Damien Hirst queima as suas obras depois de as ter transformado em NFT
Os coleccionadores tinham de escolher: desenho ou versão digital? Milhares de obras serão queimadas até ao final do mês às mãos do próprio artista e seus assistentes, acrescentando mais um capítulo na recente e tumultuosa história da criptoarte.
O artista britânico Damien Hirst começou esta terça-feira a queimar centenas de obras suas depois de um grupo de coleccionadores ter escolhido manter a versão NFT das respectivas peças, ou seja, tokens não fungíveis (a chamada criptoarte, baseada na tecnologia blockchain).
Hirst, que se tornou um dos rostos mais conhecidos da cena da Young British Art nos anos 1990, lançou a sua primeira colecção NFT, The Currency, em Julho de 2021. Consiste em dez mil NFT, correspondentes a dez mil obras originais compostas por pintas coloridas. Os coleccionadores tinham de escolher entre ficar com os NFT, que terão sido vendidos individualmente por dois mil euros, ou trocá-los por obras de arte “físicas”. Uma maioria, 5149, escolheu as obras palpáveis, enquanto 4851 optaram pelos NFT, segundo a Newport Street Gallery, que representa o artista.
A galeria dissera na altura que as obras que não fossem trocadas por NFT seriam destruídas — e vice-versa. Hirst anunciou na segunda-feira, no Instagram, que iria queimar mil obras no dia seguinte. O acontecimento foi transmitido em directo pela Internet, num vídeo onde se viu o vencedor do Prémio Turner e os seus assistentes a usarem pinças para depositar no fogo peças individuais, empilhadas junto a lareiras, perante o olhar de transeuntes.
“Muita gente pensa que estou a queimar milhões de dólares de arte, mas não estou.
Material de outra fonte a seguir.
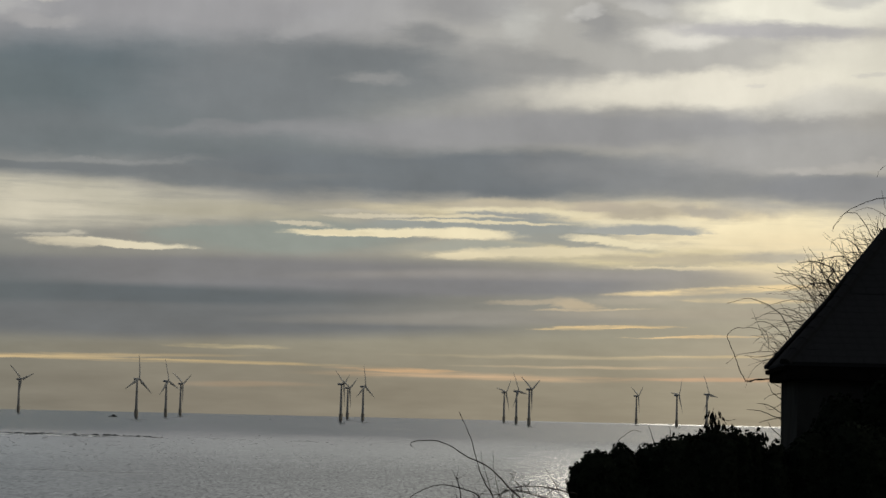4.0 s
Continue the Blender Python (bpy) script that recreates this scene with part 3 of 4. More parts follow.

Estou a completar a transformação destas obras de arte físicas em NFT ao queimar as suas versões físicas”, escreveu Hirst no Instagram. “O valor da arte digital ou física, que é difícil de definir na maior parte das vezes, não será perdido, será transferido para NFT assim que [estas obras] forem queimadas.”
As obras, criadas em 2016 em papel feito à mão e numeradas, tituladas, carimbadas e assinadas, serão queimadas até ao encerramento da exposição The Currency, a 30 de Outubro. A popularidade dos NFT explodiu no último ano, quando os especuladores de bolsos virtuais cheios de criptomoeda procuraram lucrar com este mercado, mas mais recentemente o volume de vendas tem decrescido.
Hirst tem 57 anos e é conhecido por obras polémicas, como o tubarão morto que flutua num tanque cheio de formol, The Physical Impossibility of Death in the Mind of Someone Living, ou Mother and Child, Divided, uma vaca e a sua cria cortadas transversalmente. Também é famoso pelos seus quadros pintalgados e por For The Love Of God, um molde em platina de um crânio do século XVIII encrustado com diamantes. Questionado sobre como se sentia ao queimar as suas obras, Hirst disse: “Sabe bem, melhor do que esperava.”
Esta acção surge meses depois de o milionário mexicano Martin Mobarak ter destruído o que garantiu ser um desenho original de Frida Kahlo para o fazer sobreviver apenas em versão NFT, gerando discussão mundial e uma investigação do Instituto Nacional das Belas Artes e Literatura do seu país, porque toda a obra da artista está classificada como tesouro nacional do México e a sua destruição intencional é crime. Ainda não são conhecidos os resultados dessa investigação.